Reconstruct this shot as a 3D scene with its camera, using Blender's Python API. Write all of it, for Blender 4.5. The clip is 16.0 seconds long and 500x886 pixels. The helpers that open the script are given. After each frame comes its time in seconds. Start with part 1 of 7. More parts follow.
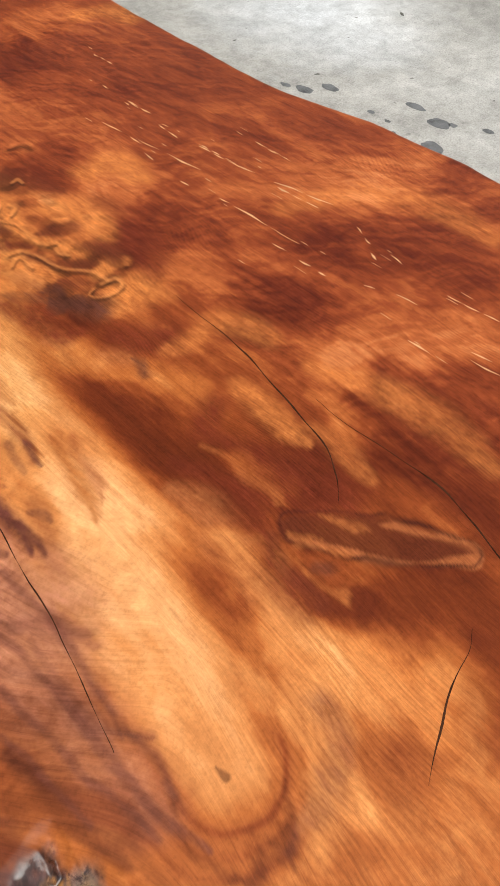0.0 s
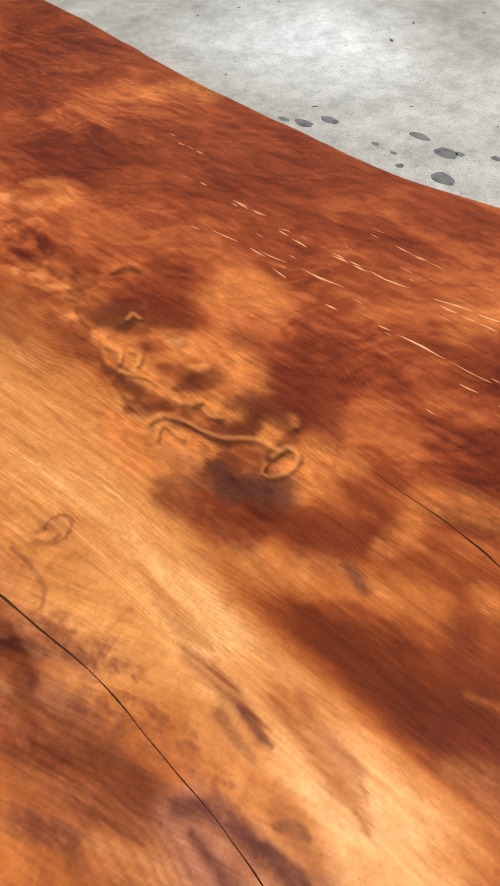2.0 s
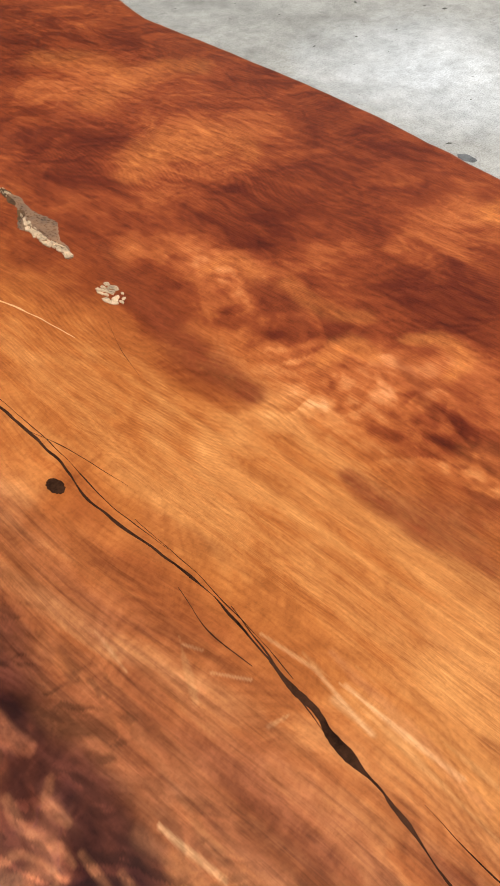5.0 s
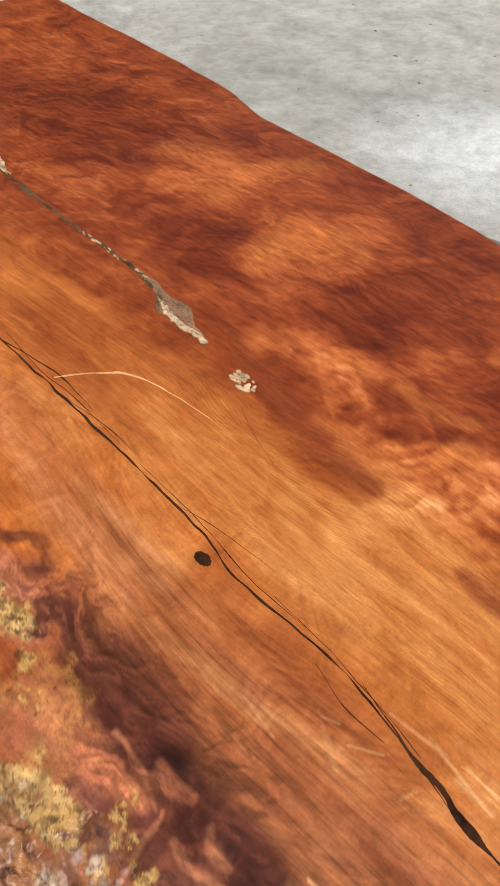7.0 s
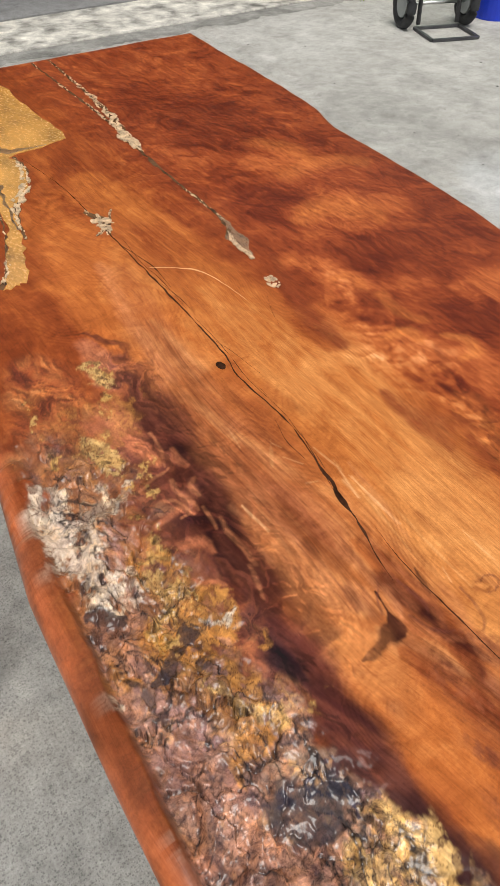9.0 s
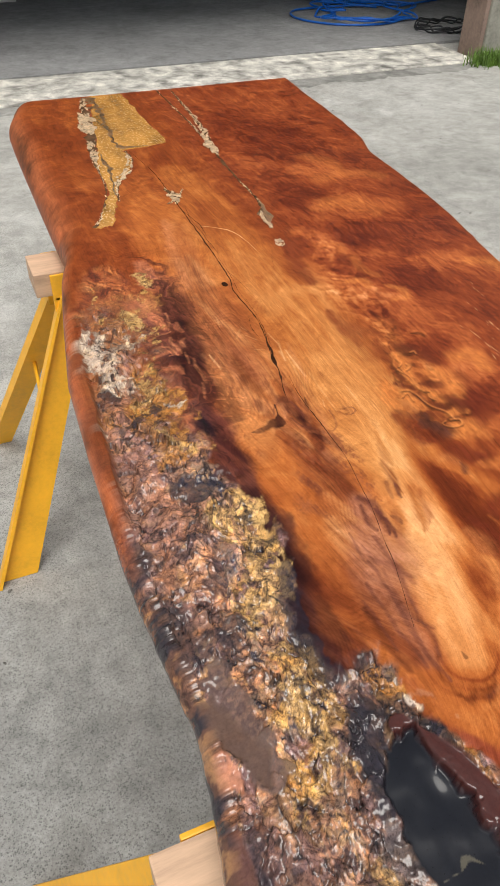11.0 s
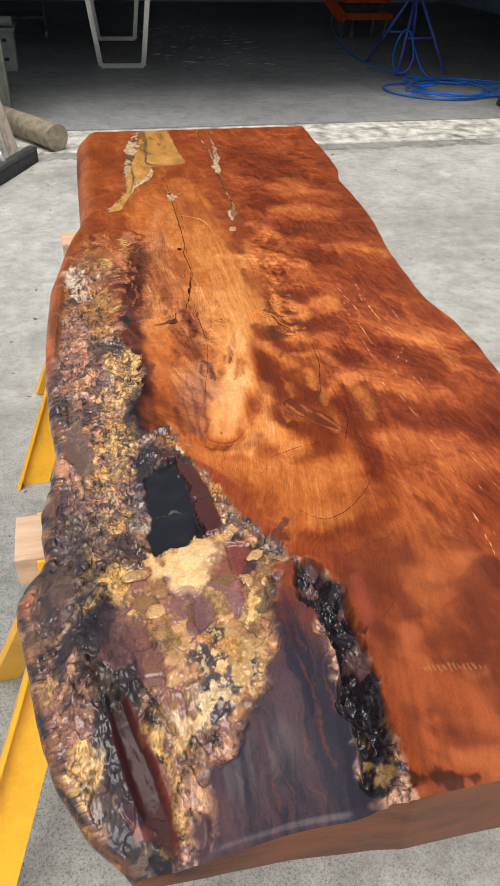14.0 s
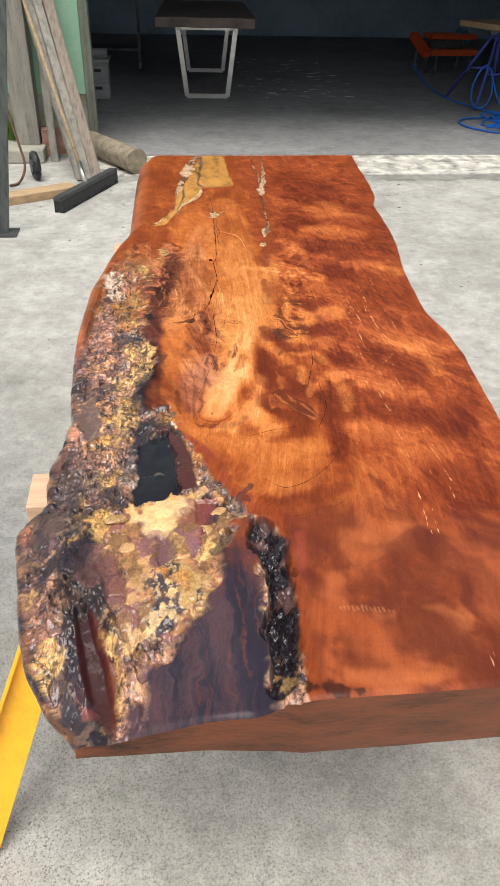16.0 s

===

WORK TO BE COMPLETED:
Print the full listing exactly, dropping the pictures.

RESULT FOR THIS TASK:
Reconstruct this shot as a 3D scene with its camera, using Blender's Python API. Write all of it, for Blender 4.5. The clip is 16.0 seconds long and 500x886 pixels. The helpers that open the script are given. After each frame comes its time in seconds. Start with part 1 of 7. More parts follow.
0.0 s
2.0 s
5.0 s
7.0 s
9.0 s
11.0 s
14.0 s
16.0 s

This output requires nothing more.